Data linkage is helping researchers understand the lifelong impact of child abuse and neglect, and how they entrench intergenerational disadvantage.
Every year, 1 in 20 Australian children will be reported to child protection. One in 50 children will be the subject of an investigation by authorities and 1 in 100 will have that report substantiated. Almost 1 in 100 will live in out-of-home care.
Across childhood, from infancy to age 18 years, the children involved with the child protection system are many times higher. For many of these children, their early experiences will have a devastating impact on their health and wellbeing for the rest of their lives.
Professor Leonie Segal, chair of health economics and social policy at the University of South Australia, has spent more than a decade using linked data to study vulnerable children and their families. She says child abuse and neglect have a huge impact on health and social outcomes, from infancy through adolescence and into adulthood.
“The outcomes are absolutely shocking for children with substantiation who have entered out-of-home care,” Professor Segal says. “Although some do better.”
A lifetime of impact
Professor Segal and her colleagues have used linked data to study more than 620,000 people born in South Australia between 1986 and 2017. Known as the iCAN project, the research combined information on births, deaths, hospital admissions, emergency department visits, school attendance, child protection involvement, perinatal information and Centrelink payments. The findings, published in top international journals, paint a shocking picture of the mental and physical health impacts of being abused or neglected as a child.
Professor Segal’s research found children who came to the attention of child protection services were three times as likely to die before they turned 16 than those who did not. And if surviving to age 16 years, they were more than twice as likely to die in early adulthood, (before 34 years of age) with particularly high death rates from self-harm and substance abuse, but also from natural causes.
Children known to child protection were less likely to be developmentally ready to start school and more likely to experience chronic truancy in both primary and secondary school.

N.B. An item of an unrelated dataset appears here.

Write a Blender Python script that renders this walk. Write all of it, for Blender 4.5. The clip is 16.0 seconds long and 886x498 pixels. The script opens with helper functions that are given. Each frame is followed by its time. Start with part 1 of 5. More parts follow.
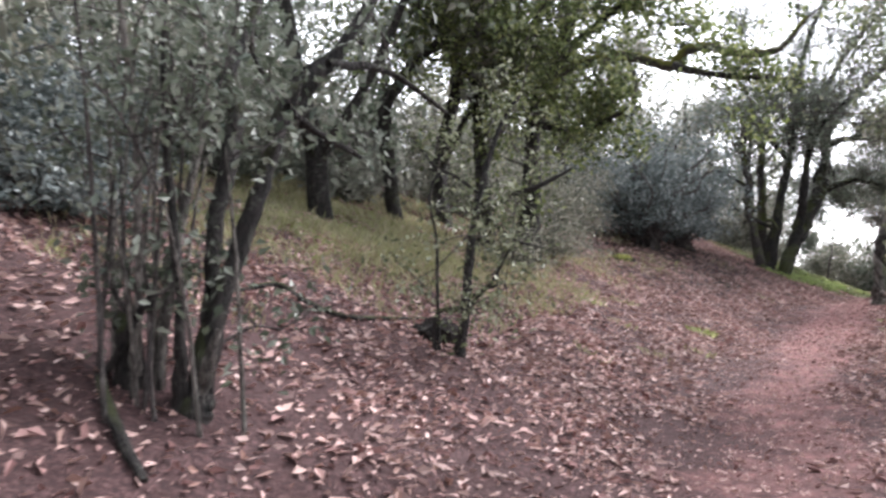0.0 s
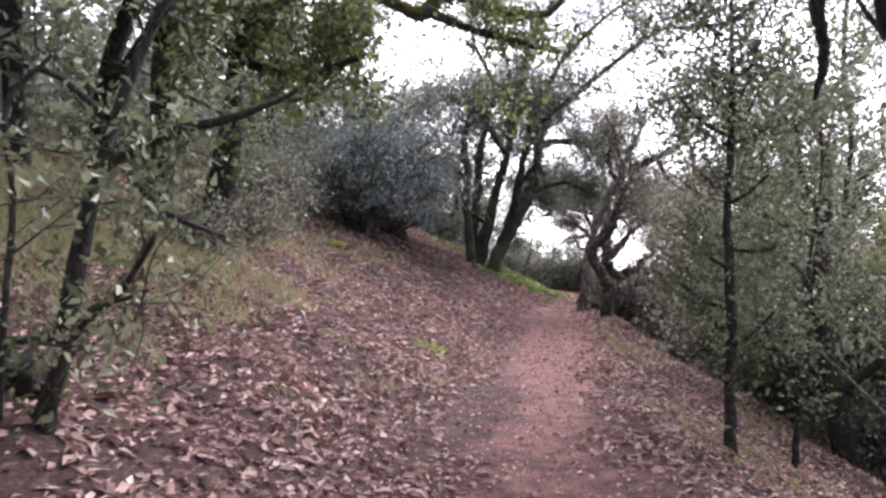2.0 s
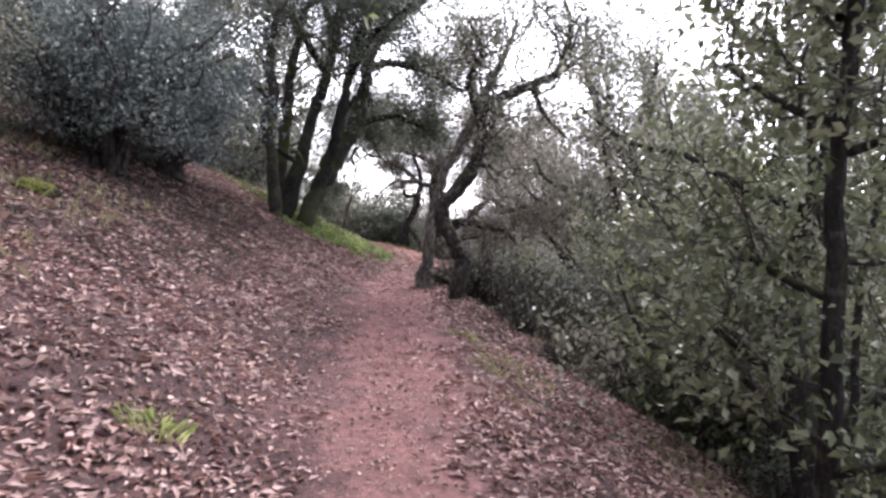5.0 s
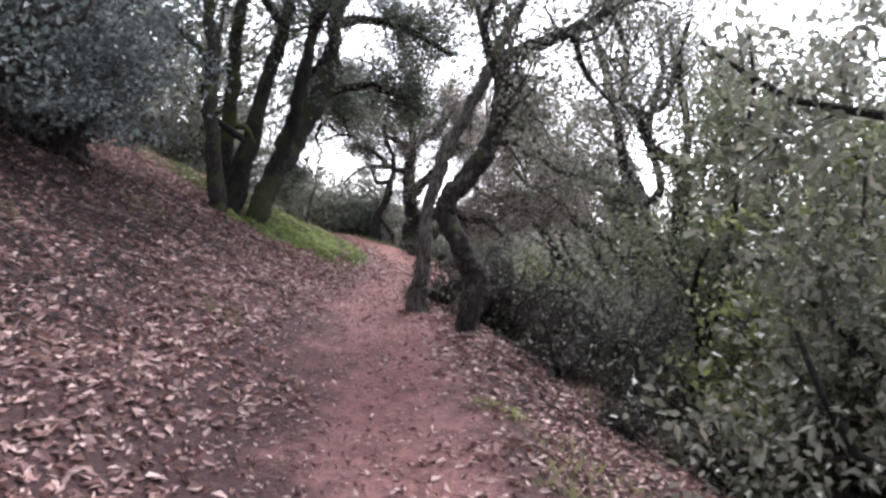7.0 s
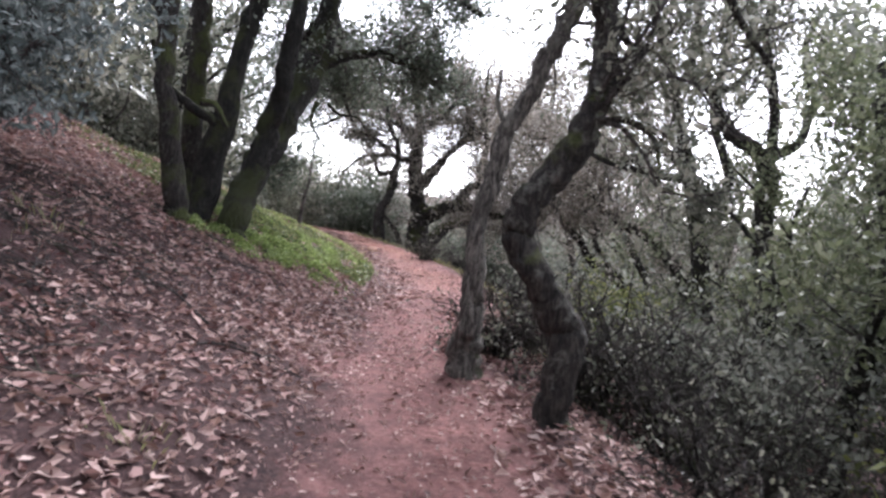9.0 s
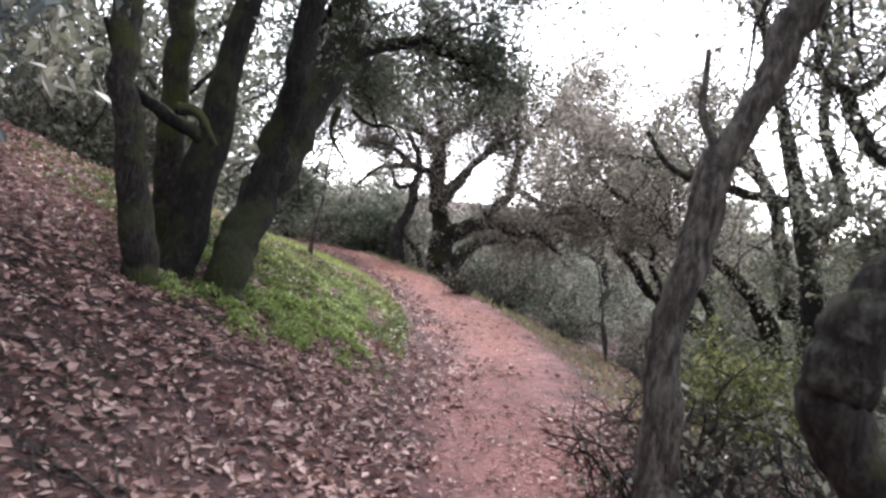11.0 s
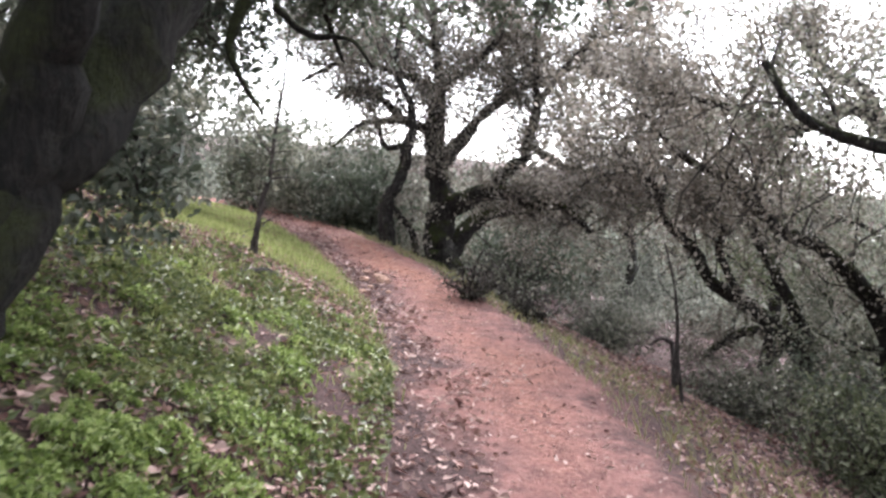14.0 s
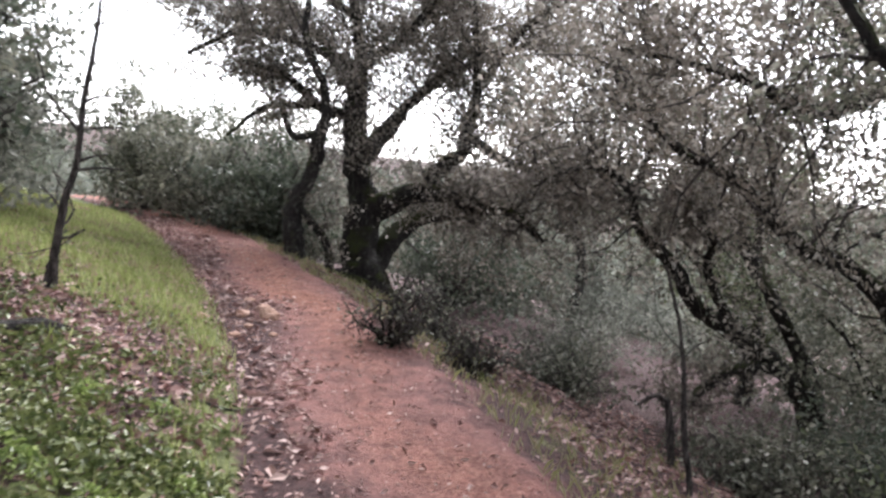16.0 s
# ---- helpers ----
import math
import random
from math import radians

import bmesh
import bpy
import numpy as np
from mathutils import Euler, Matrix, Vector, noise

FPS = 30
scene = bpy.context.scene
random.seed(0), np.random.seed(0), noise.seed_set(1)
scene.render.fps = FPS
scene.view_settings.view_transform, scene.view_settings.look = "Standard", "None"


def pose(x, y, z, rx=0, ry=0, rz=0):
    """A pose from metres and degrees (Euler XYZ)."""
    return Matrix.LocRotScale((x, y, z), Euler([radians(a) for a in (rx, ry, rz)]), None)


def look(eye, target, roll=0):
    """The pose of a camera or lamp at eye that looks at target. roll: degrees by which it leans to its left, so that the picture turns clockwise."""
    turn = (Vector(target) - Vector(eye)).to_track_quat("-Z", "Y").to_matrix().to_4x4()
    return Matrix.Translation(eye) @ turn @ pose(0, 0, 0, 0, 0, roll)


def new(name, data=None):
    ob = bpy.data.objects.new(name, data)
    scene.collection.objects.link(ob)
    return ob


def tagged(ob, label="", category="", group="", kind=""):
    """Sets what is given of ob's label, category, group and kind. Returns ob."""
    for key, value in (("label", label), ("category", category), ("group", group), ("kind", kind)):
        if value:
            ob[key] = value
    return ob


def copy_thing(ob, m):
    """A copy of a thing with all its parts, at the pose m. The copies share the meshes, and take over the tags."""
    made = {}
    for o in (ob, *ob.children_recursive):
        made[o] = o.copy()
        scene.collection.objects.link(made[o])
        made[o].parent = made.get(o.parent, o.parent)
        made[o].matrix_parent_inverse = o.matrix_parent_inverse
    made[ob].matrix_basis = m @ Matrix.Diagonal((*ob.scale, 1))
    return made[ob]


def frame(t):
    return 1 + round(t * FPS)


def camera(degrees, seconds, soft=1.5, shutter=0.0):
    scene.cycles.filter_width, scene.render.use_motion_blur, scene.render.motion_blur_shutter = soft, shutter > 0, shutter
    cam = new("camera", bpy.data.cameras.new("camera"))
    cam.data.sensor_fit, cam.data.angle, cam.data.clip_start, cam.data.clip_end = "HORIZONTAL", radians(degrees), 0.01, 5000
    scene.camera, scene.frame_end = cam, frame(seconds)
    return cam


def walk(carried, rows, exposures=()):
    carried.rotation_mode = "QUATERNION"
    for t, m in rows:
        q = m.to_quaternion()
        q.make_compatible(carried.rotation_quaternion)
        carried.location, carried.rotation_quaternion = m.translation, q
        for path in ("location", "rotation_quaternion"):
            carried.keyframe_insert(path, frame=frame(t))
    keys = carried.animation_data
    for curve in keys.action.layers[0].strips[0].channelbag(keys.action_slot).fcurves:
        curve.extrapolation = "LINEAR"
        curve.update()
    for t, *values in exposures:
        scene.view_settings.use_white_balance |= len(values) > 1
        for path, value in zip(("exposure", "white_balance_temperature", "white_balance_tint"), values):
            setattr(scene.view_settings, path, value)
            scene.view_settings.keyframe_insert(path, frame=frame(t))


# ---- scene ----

They were also much more likely to end up in the emergency department (ED) or be admitted to hospital, particularly as teenagers and young adults, with many times the risk of an ED presentation for mental health, drug or alcohol-related issues.
The research found these additional hospital visits alone cost the South Australian public hospital system more than $120 million a year (for persons from infancy to 33 years of age).
Intergenerational transmission
Professor Segal said the research also showed how child abuse and neglect entrench intergenerational disadvantage. It found females who were placed in out-of-home care following substantiated abuse or neglect were 26 times as likely to have their own children placed out-of-home care than females who never had come to the attention of child protection. That is after adjusting for factors like socio-economic status.
“These highlight the extraordinary role of intergenerational transmission in creating the next generation of maltreated children” Professor Segal says. “It is not that mothers want to be doing this—mums (and dads) want to do the best for the children. It’s just that the damage associated with their own child abuse history, left untreated (few get the intensive therapeutic services they need), leaves them struggling to parent well.”
Professor Segal says child abuse and neglect is deeply intertwined with mental health, with adversity and harms compounding across a lifetime and generations.
Unreliable memory
Professor Segal says there is no way the research could have been done without data linkage. She says linked data is a relatively low-cost and efficient way of gathering high-quality information, with several advantages over traditional surveys.
For one, it allows researchers to study a wide range of outcomes from infancy, and capturing information on maltreatment from infancy, a time when people simply can’t remember.
Furthermore, those exposed to the most serious abuse, who die early, experience brain damage, become homeless, involved with the justice system, or experience major mental health or substance use issues, will be absent from or under-represented in surveys.
Professor Segal says linked data also lets researchers conduct long-term studies without having to wait for people to grow older, and look at intergenerational impacts.
“Because we can look at a population level, we can get large numbers and explore rare outcomes, such as premature death in childhood or adolescence” she says.
“Only though data linkage can we determine, at the population level, the number of persons in contact with child protection services from infancy through to age 18 years and how that has changed over the decades.”
Informing policy
Professor Segal says with evidence, we can change life trajectories. She argues we don’t need more case finding (we know who these vulnerable infants, children and young people are) or service co-ordination.
Instead, Professor Segal says we urgently need more intensive services to support troubled families, delivered though our maternal and child health programs, early childhood education and care sector, intensive family support and parenting programs, prisons and a range of community settings.
She says we should be intervening with intensive, well-resourced therapeutic services based in trauma theory, combined with social supports, given the range of adversities families experiencing intergenerational abuse typically face.
“These are very, very troubled families and children,” Professor Segal says.
“We need a highly skilful workforce, which we don’t yet have, that understands trauma and how to address complexity.”
Professor Segal says we also need services that are accessible, friendly and compassionate.
“We have very shame-based families who, for good reasons, are very nervous of services,” she says. “We need to make services welcoming and capable and where trusting relationships can be developed.”
“Ultimately without extra resourcing to therapeutically address childhood trauma nothing will change.”